In this matter Greg Walsh acted for the plaintiff in proceedings against the State of New South Wales and the Director of Public Prosecutions. On 31 January 2000 the plaintiff was sexually assaulted by another police officer and she made a complaint to the police and that police officer was charged with her sexual assault. The offender was tried on three occasions and ultimately acquitted. Over the next four and a half years the plaintiff was the subject of multiple prosecutions initiated by the New South Wales police including an apprehended violence order proceedings. The prosecutions against her failed.
The plaintiff filed a statement of claim in which she sought damages for wrongful arrest and malicious prosecution. The State of New South Wales sought particulars and over a number of years further amended statements of claim were filed together with further requests and answers to particulars. On 25 January 2007 a further request for particulars was made by the Crown Solicitor’s Office requiring approximately 200 responses. They were provided on 15 March 2007.

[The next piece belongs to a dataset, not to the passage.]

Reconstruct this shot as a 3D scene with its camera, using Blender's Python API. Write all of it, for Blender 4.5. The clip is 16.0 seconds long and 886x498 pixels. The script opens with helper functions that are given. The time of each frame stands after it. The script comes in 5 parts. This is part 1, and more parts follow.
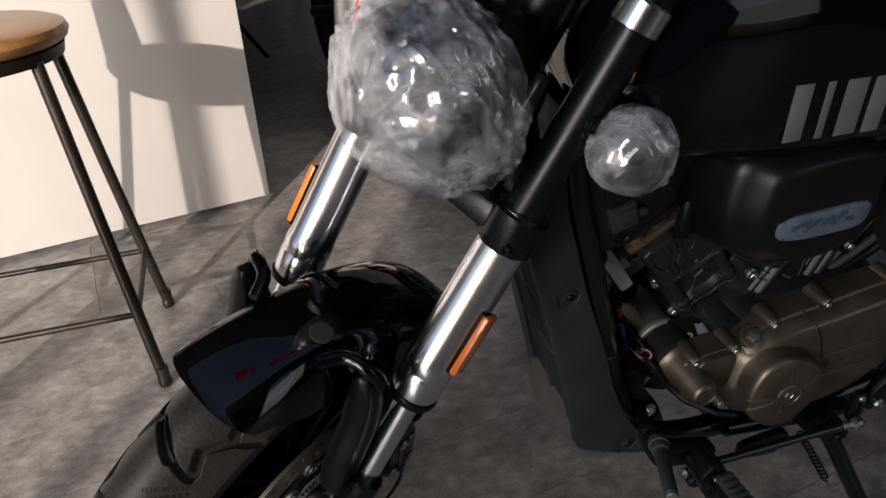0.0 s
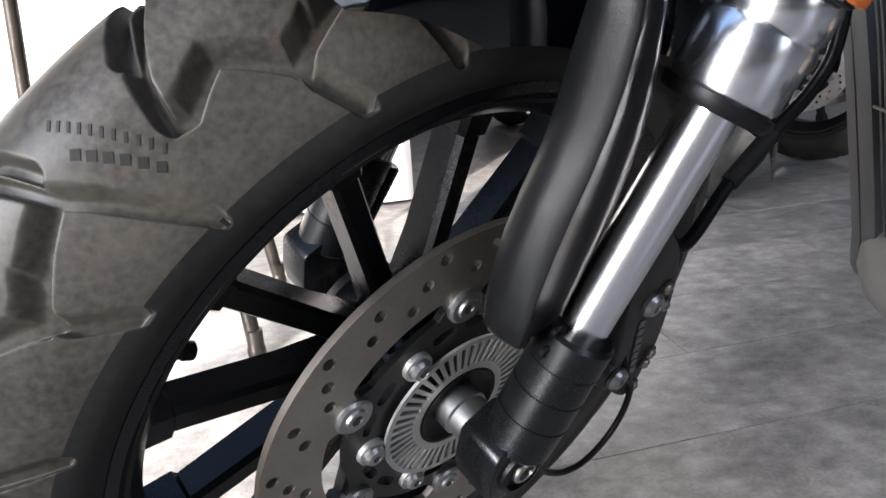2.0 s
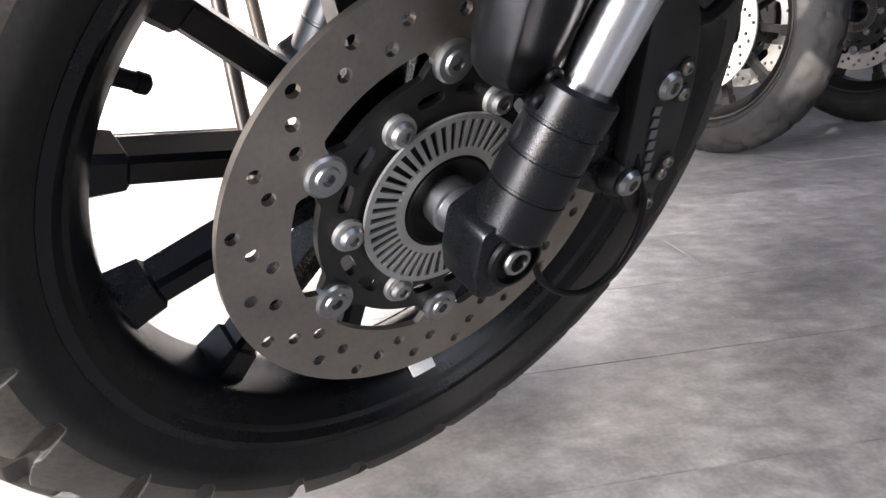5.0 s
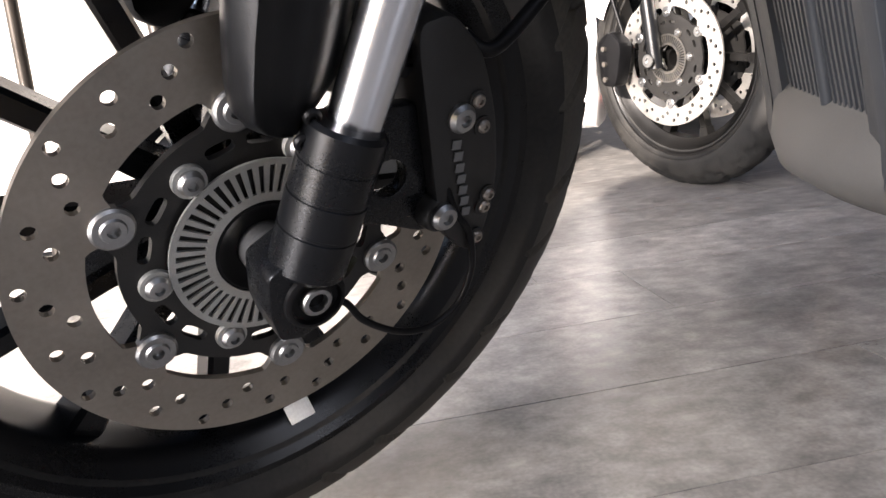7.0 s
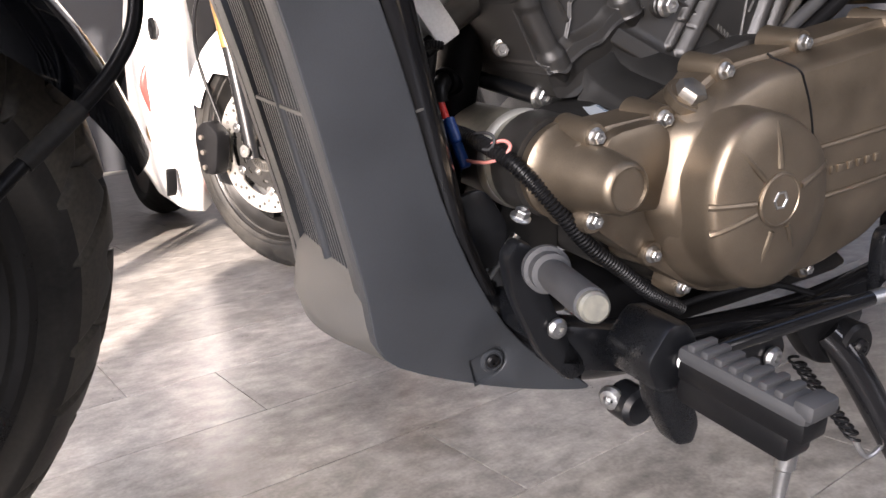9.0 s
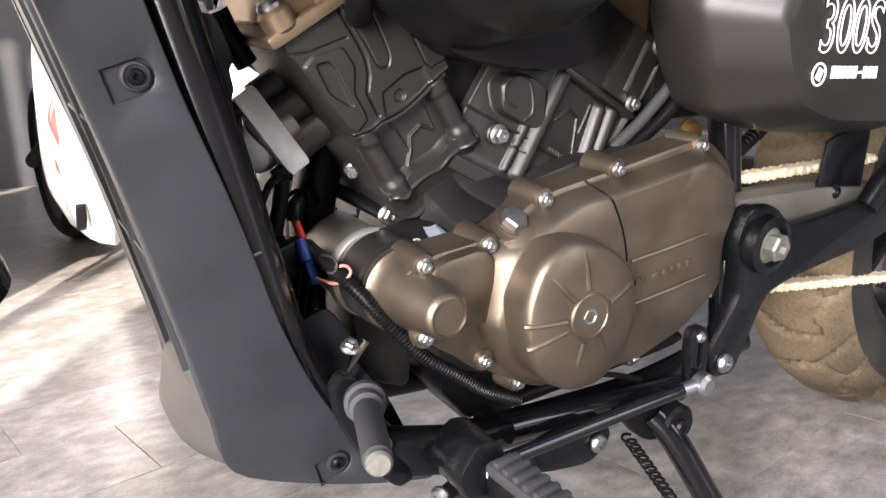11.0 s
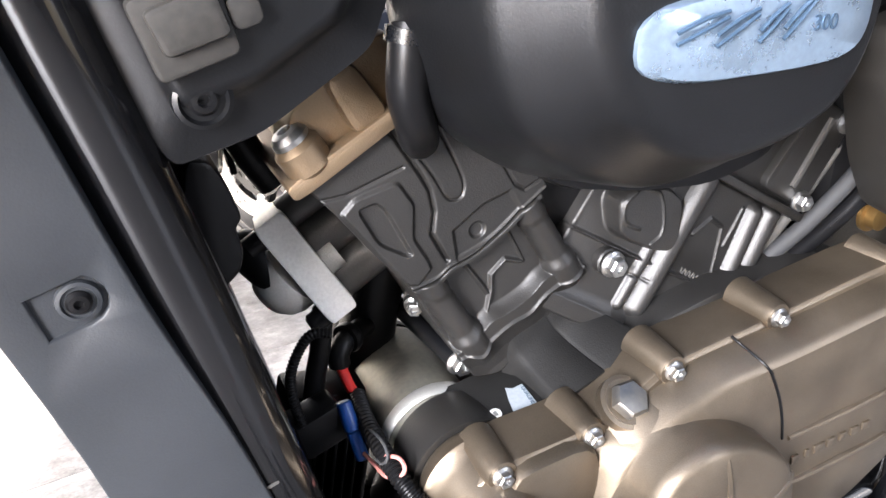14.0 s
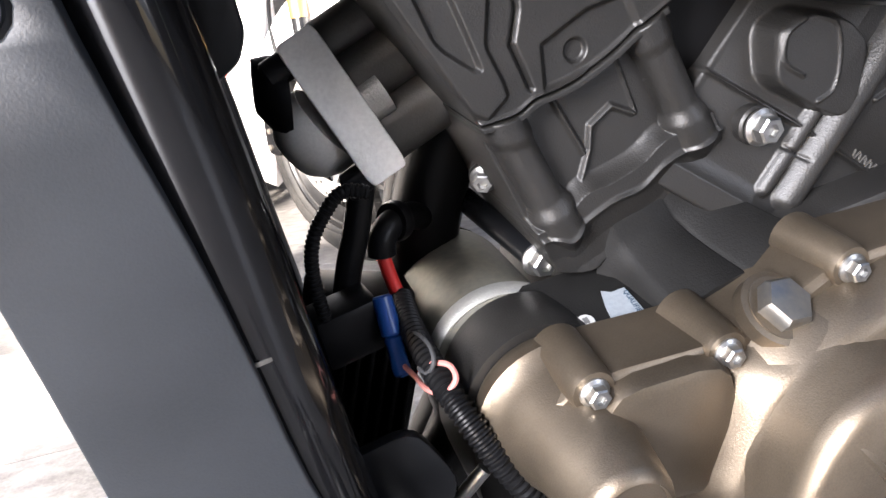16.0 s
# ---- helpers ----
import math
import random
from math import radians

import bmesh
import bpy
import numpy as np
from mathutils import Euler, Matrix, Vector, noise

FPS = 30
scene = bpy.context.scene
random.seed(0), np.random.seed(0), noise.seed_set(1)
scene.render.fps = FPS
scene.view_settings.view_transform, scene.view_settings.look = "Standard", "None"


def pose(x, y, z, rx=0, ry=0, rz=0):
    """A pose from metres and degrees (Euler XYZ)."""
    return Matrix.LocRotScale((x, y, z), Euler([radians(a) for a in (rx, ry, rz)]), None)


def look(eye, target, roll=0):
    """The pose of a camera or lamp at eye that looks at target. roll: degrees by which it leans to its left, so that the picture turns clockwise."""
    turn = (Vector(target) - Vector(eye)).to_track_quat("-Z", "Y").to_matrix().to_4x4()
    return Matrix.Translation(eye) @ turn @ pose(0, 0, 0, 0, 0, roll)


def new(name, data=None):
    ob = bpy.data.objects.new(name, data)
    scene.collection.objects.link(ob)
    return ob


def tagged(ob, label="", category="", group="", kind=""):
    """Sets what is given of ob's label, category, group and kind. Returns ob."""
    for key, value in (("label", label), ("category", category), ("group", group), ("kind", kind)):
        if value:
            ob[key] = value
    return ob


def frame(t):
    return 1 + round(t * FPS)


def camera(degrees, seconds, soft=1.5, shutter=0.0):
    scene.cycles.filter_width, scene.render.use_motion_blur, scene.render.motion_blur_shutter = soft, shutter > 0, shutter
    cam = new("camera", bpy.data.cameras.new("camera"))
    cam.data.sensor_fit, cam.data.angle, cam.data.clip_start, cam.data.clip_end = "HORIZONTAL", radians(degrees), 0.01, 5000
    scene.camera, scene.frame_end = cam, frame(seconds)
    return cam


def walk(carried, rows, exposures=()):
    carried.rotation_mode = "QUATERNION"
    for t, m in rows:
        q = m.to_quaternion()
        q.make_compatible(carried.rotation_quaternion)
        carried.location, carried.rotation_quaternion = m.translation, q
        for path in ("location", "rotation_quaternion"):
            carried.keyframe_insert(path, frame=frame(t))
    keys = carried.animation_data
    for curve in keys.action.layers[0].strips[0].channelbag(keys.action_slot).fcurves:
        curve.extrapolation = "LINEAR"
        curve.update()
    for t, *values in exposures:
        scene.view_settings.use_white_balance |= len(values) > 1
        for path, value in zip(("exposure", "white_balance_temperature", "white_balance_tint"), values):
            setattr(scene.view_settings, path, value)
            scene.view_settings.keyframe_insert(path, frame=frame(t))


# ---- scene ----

The State of New South Wales filed a notice of motion seeking to strike out the amended statement of claim on the basis that matters pleaded are objectionable because they have a tendency to cause prejudice, embarrassment or delay in the proceedings or otherwise an abuse of process of the Court occurs; see Rule 14.28(1)(b) and (c) of the Uniform Procedure Rules.
Harrison J reviewed authorities in relation to the issue of particulars. His Honour referred to Hunt J in Douglas & Anor v John Fairfax & Sons Limited & Anor  3 NSWLR 126 at 133 where his Honour observed:
“Their function is to simply relieve the other party if they need to investigate the issues of fact not identified by the particulars, or to show what will be put forward as constituting the case which has been pleaded.”
His Honour also referred to A v New South Wales  HCA 10 in which the High Court of Australia dealt with the question of what the plaintiff needs to prove to establish absence of reasonable probably cause. Harrison J referred to the observation of Hawkins J in Hicks v Faulkner at :
“Because the question in any particular case is ultimately one of fact, little use for guidance is to be had from decisions and other cases about other facts. Rather, the resolution of the question will most often depend upon identifying what it is that the plaintiff asserts to be deficient about the material upon which the defendant acted in instituting or maintaining the prosecution. That is an assertion which may, we do not say must, depend upon evidence demonstrating that further inquiries should have been made.”
Harrison J held that this was not a case in which any portion of the Amended Statement of Claim should be struck out. The defendant’s consented to the filing of a fifth edition of the statement of claim. His Honour nevertheless ordered certain particulars to be provided.